Africa is full of tribes. The same in Latin America & Asia. Travelling as an activity has its own share as well. Tourists & overlanders make up the two biggest “tribes” in the travelling industry in terms of numbers and market share.
If there are one million differences between tourists and overlanders, there are one million similarities as well.
It is true that overlanders spend more time than tourists, experience way more & different things, have a bit more complicated travel plan, allow more time to get prepared and equipped and so on.

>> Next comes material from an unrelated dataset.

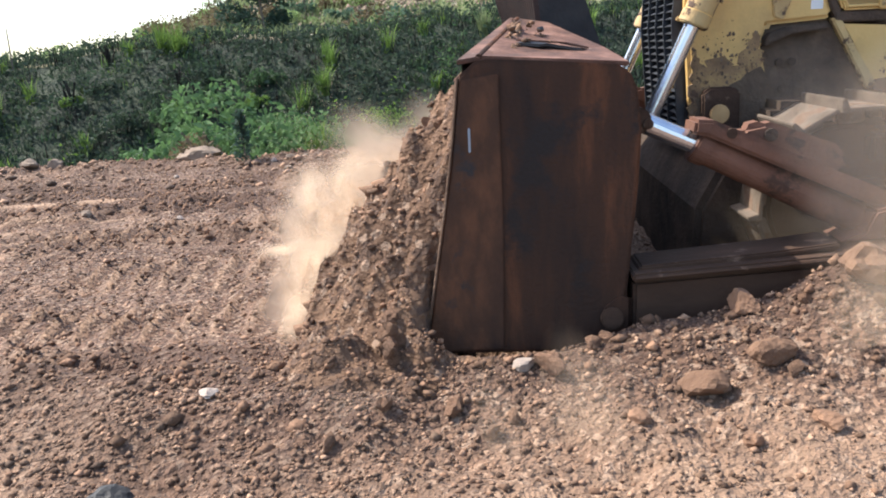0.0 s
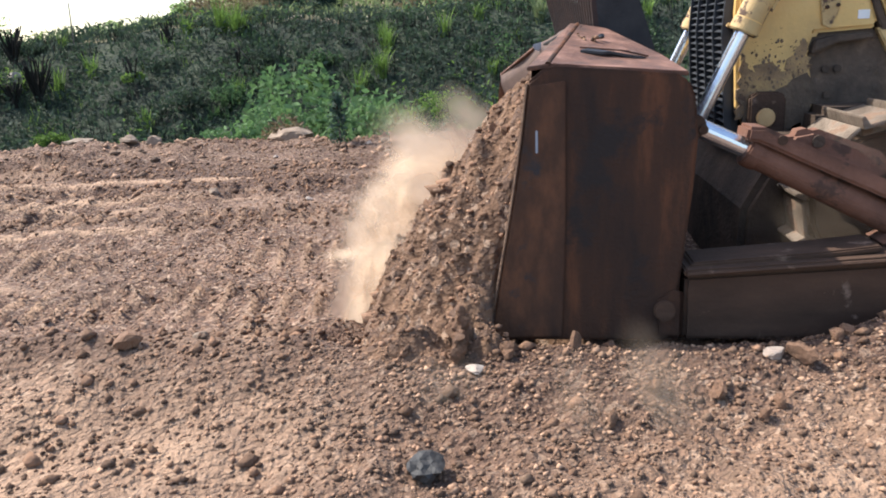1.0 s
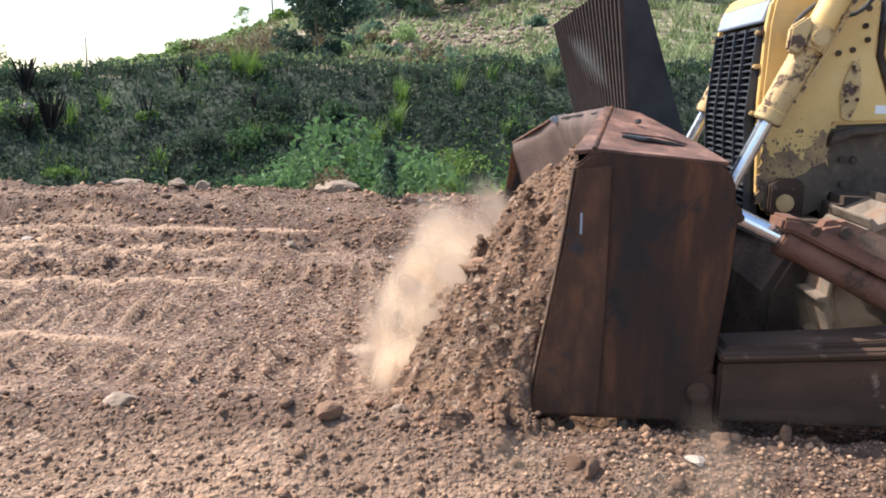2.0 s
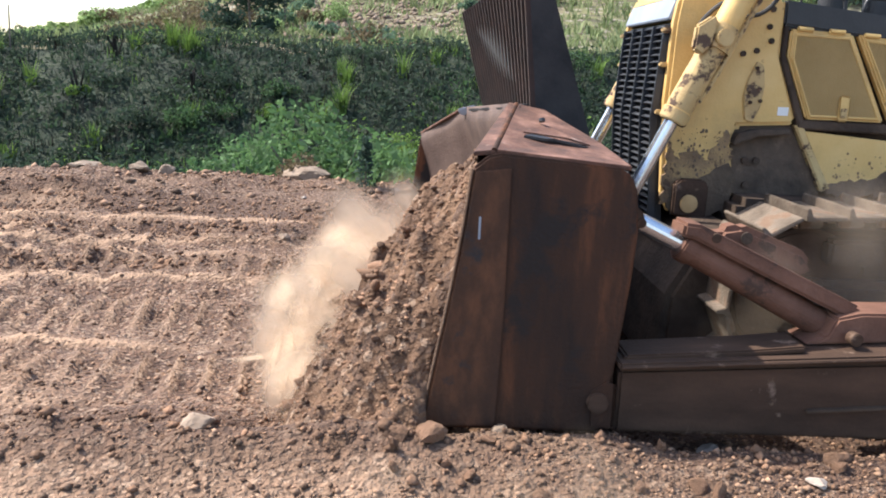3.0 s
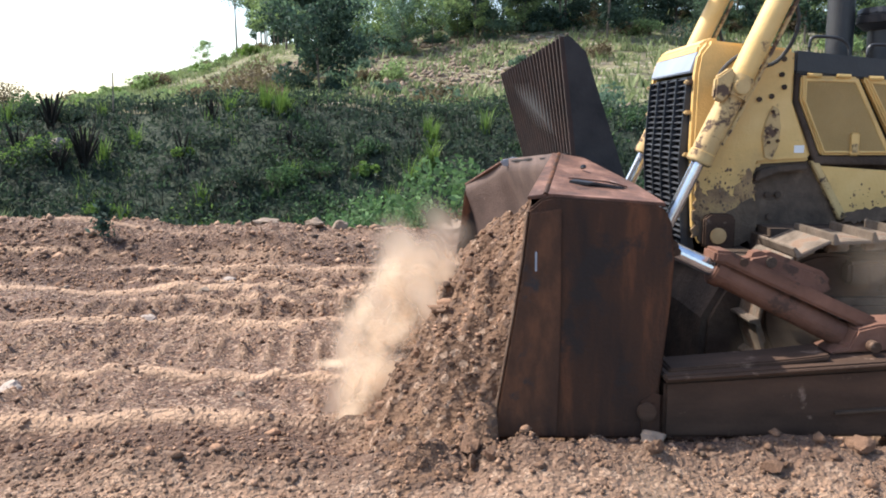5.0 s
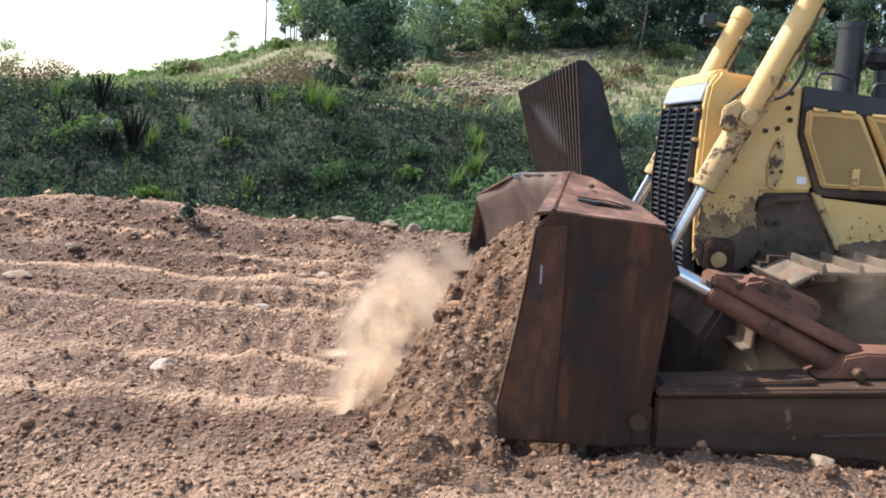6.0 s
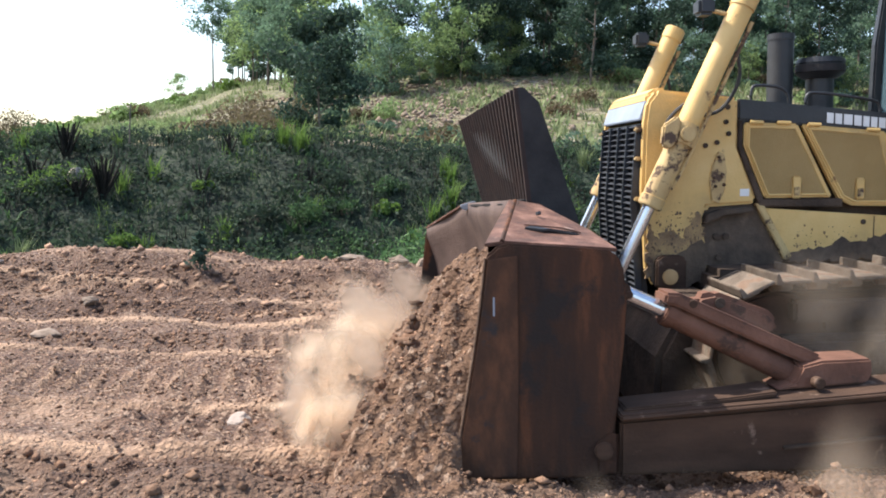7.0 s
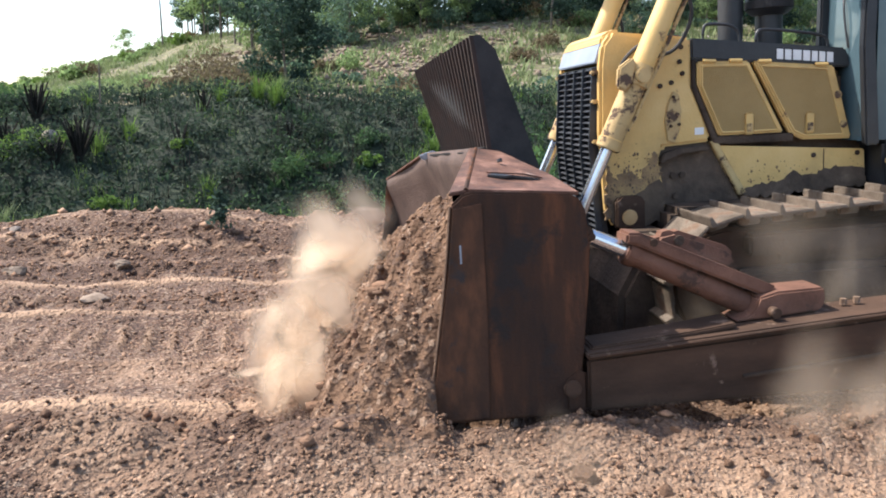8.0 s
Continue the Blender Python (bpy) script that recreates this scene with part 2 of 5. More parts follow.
M_PUFF = soft_dust("dust_wisp", 0.72)
M_HAZE = soft_dust("thin_dust", 0.32)
M_FILM = soft_dust("faint_dust", 0.12)
L_TREE_PALE = leaf_material("pale_tree_leaf", (0.095, 0.140, 0.064), (0.215, 0.270, 0.125), through_light=0.45, island=0.5)
L_LUSH = leaf_material("lush_shrub_leaf", (0.052, 0.100, 0.043), (0.115, 0.185, 0.078))
L_TREE_DARK = leaf_material("dark_tree_leaf", (0.022, 0.042, 0.032), (0.058, 0.090, 0.066), through_light=0.2, island=0.5)
L_DRY = leaf_material("dry_stalk", (0.012, 0.011, 0.010), (0.030, 0.026, 0.020), through_light=0.05)
L_BROWN = leaf_material("brown_scrub_leaf", (0.075, 0.056, 0.036), (0.16, 0.118, 0.075))


for dull in (M_RUST, M_WEAR, M_ARM, M_GRIME, M_DARK, M_BRACE, M_MOLD, M_RECESS):
    dull.node_tree.nodes["Principled BSDF"].inputs["Specular IOR Level"].default_value = 0.18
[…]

It is true, also, that travellers on vehicles are way more flexible and mobile, have the chances to go visit places that tourists simply cannot, or they are not even aware. (However, for the locals, they are still the “tourists” who come to explore their untouched region/ national park/ reserve/ hiking trail etc.)
Plus, overlanders always complain about their budget and it is them who mostly bargain first. We have personally met overlanders with a minimum of 2.000 EUR monthly budget who complain about room and food prices or find activities of 50 EUR expensive!
On the other hand, tourists are always in a rush but with a bigger budget. They can afford almost everything because they are simply on vacations. It is literally a waste of time to bargain and they only want to have fun this week in Cancun, México or Santorini, Greece. Their travel plan (and of course their return ticket that most overlanders do not have) must be very precise especially when they want to visit and see certain things.
Both tribes have similarities as well. When in big cities or simply touristic places (which are countless worldwide), overlanders & tourists stay at the same places, eat the same street food, go visit the same popular sight-seeings and get the same activities packages which are mainly designed for tourists (and most of the times are a bit pricey).
The Mayan pyramids of Palenque in Chiapas, México or the Lake Louise in Banff NP, Canada are popular for a reason and it makes absolute sense to be always busy and crowded. The same goes for the festival of the Dia de los Muertos in Oaxaca, México.
There is a good percentage of overlanders (we have personally met lots) who feel so exceptional and unique that they get seriously bothered from “tourists”. They bitch & moan the whole time because in the same hostel they stay -which happens to be in a touristic place- “tourists” did the mistake to come spend their 10-day summer holidays! It is the very same people who market their long trips, show off their vehicles, make use of social media ephemeral power and usually add zero value to the travellers community. But for themselves, they are exceptional, unique or simply the best!
Guess what? At the end of the day, it is not about who you are and what are you doing; just put aside tags like overlander, tourist, traveliver. We are all passengers.But, for god shake, nobody is so special and will never be unless you are a scientist, an athlete or an academic.
The vast majority of long-time, seasonal travellers do not interact with their surroundings -despite the fact that there are some reasonable arguments-, they only travel to live and they usually chase WiFi, likes, subscribers and followers. Fair enough! The urban myth says that an overlander with Western background drove for 2 years in South America without speaking a word of Spanish. We can verify that it is not an urban myth! But, we hate when we hear from several overlanders: “The place was nice but unfortunately too many tourists!”
We are all tourists, idiot! Shut your mouth, be humble and grateful, enjoy your current lifestyle which allows you to wander around for a while (and is way more privileged compare to the tourist’s) and try to see the reflections in the places you visit and the new people you meet.